The report finds that the subscription economy continues to be on a healthy growth trajectory. Nearly half (45%) of Canadian businesses are planning investments in global expansion to reach new customers over the next twelve months. However, a significant 70% of business leaders doubt their current billing systems can support their international growth strategy effectively. Consequently, many are considering reassessment of their billing software to facilitate global scalability. In Canada, 52% of survey respondents said they are likely to get an entirely new recurrent billing system in the next 12 months.
The new Billing report also reveals that involuntary churn remains a persistent issue for subscription businesses. Involuntary churn occurs when a subscription ends involuntarily, for example because of failed payments due to expired credit cards. Despite 39% of Canadian businesses experiencing an uptick in involuntary churn over the past year, many lack comprehensive data to quantify revenue loss. More than half (51%) of businesses interviewed in Canada cannot quantify the revenue impact from churn or payment failures, and 83% admit they have not implemented any measures like retry policies to mitigate involuntary churn.
“Reducing customer churn should be on every business leader’s agenda: it’s cheaper than acquiring new customers and an effective way to maximize revenue and increase customer lifetime value. We hope businesses find this report and Stripe’s revenue recovery features a useful foundation,” said Matthew Burlak, Head of Stripe GTM in Canada.
To support businesses of all sizes in accelerating revenue growth, reducing churn, and growing globally easily, Stripe launched Stripe Billing in 2018. Stripe Billing is a software product that helps over 300,000 companies manage hundreds of millions of billing relationships with their customers by making it easy to set up billing plans, customize pricing logic, calculate amounts owed, preview upcoming invoices, apply discounts, send payment reminders, track payments, among many other things. Stripe Billing supports a wide range of pricing models including one-off transactions, sales-based contracts, tiered pricing, and usage-based pricing.
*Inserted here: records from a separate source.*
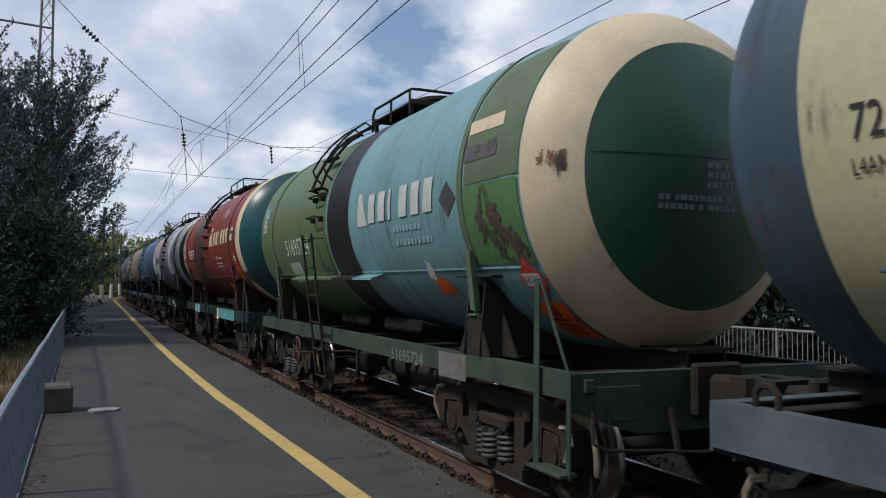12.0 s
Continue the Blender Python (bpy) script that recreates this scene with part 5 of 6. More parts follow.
SPEC[5] = dict(label="cream steel tank wagon with green repaint patches", dc=-0.33, body=tank_paint("cream", PALE, samt=.12, kcov=.2, band=(-.1, .05, (.3, .18, .1), .8)), cap=C_GREEN, ring=M_WHITE, frame=F_BRIGHT, short=True, ladder=.45, ladder_mat=L_CREAM, gutter=(2.2, -1.5), gutter_z=2.18, eye=M_RED, strap=tank_paint("cream", PALE),
    marks=[num("57364655", 3.82, 2.69, .3, 1.52, NB), num("20", 3.23, 2.29, .16, .2, NB), ("q", [(1.17, 2.5), (.9, 2.5), (.9, 2.7), (1.17, 2.7)], M_WHITE), ("b", 1.13, 2.63, 4, .18, .03, NF), ("frame", 3.3, 2.95, 2.24, 2.52, NF), ("frame", 3.88, 2.25, 2.66, 3.02, M_BORDER), num("66", 4.62, 2.64, .3, .28, NB), ("q", [(.14, 2.78), (-.42, 2.78), (-.42, 3.2), (.14, 3.2)], M_DGREENP), ("x", .5, 3.0, .25, .5, 66, M_RUSTY), ("x", .45, 2.3, .12, .4, 67, M_RUSTY), ("q", [(-.45, 2.52), (-.85, 2.52), (-.85, 2.64), (-.45, 2.64)], M_DGREENP), ("q", [(-.45, 2.39), (-.85, 2.39), (-.85, 2.47), (-.45, 2.47)], M_DGREENP),
           ("q", [(-1.9, 2.86), (-3.2, 2.86), (-3.2, 3.25), (-1.9, 3.25)], M_DGREENP), num("СОБСТВЕННИК", -2.05, 3.10, .1, .85, NW, ), ("b", -2.0, 2.96, 1, .8, .1, NW), ("x", -2.8, 2.57, .5, .18, 5, M_DGREENP), ("q", [(-2.0, 1.94), (-2.3, 2.23), (-2.6, 1.99), (-2.3, 1.75)], M_RED), ("q", [(-1.3, 1.75), (-1.6, 1.63), (-1.45, 1.51), (-1.15, 1.63)], M_FLAKE), ("q", [(-1.6, 1.67), (-2.1, 1.67), (-2.2, 1.48), (-1.7, 1.48)], M_FLAKE), ("haz", -4.5, 2.23, "30", "1202")])
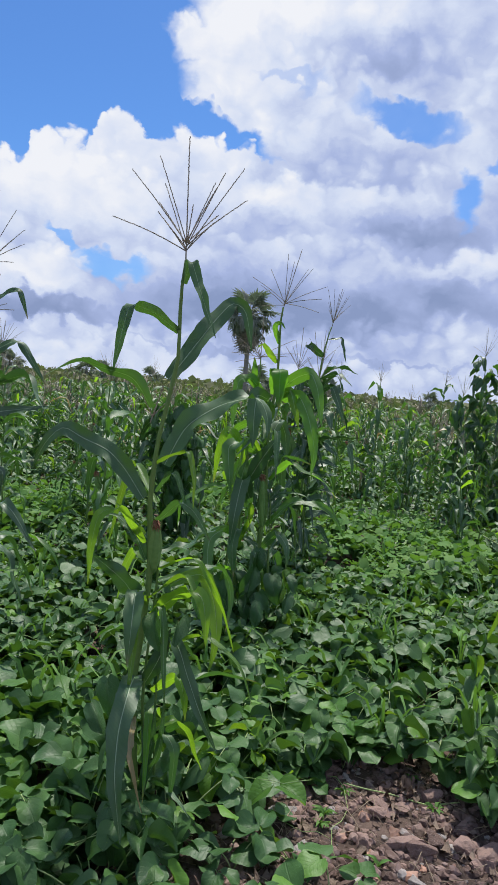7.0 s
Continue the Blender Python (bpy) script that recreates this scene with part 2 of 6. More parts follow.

Some of the world’s most notable startups and large Canadian companies are powered by Stripe Billing, like Thinkific and Workleap. Stripe was recently categorized as a leader in Gartner’s Magic Quadrant for Recurring Billing Applications.
About Stripe
Stripe is a financial infrastructure platform for businesses. Millions of companies—from the world’s largest enterprises to the most ambitious startups—use Stripe to accept payments, grow their revenue, and accelerate new business opportunities. Headquartered in San Francisco and Dublin, the company aims to increase the GDP of the internet.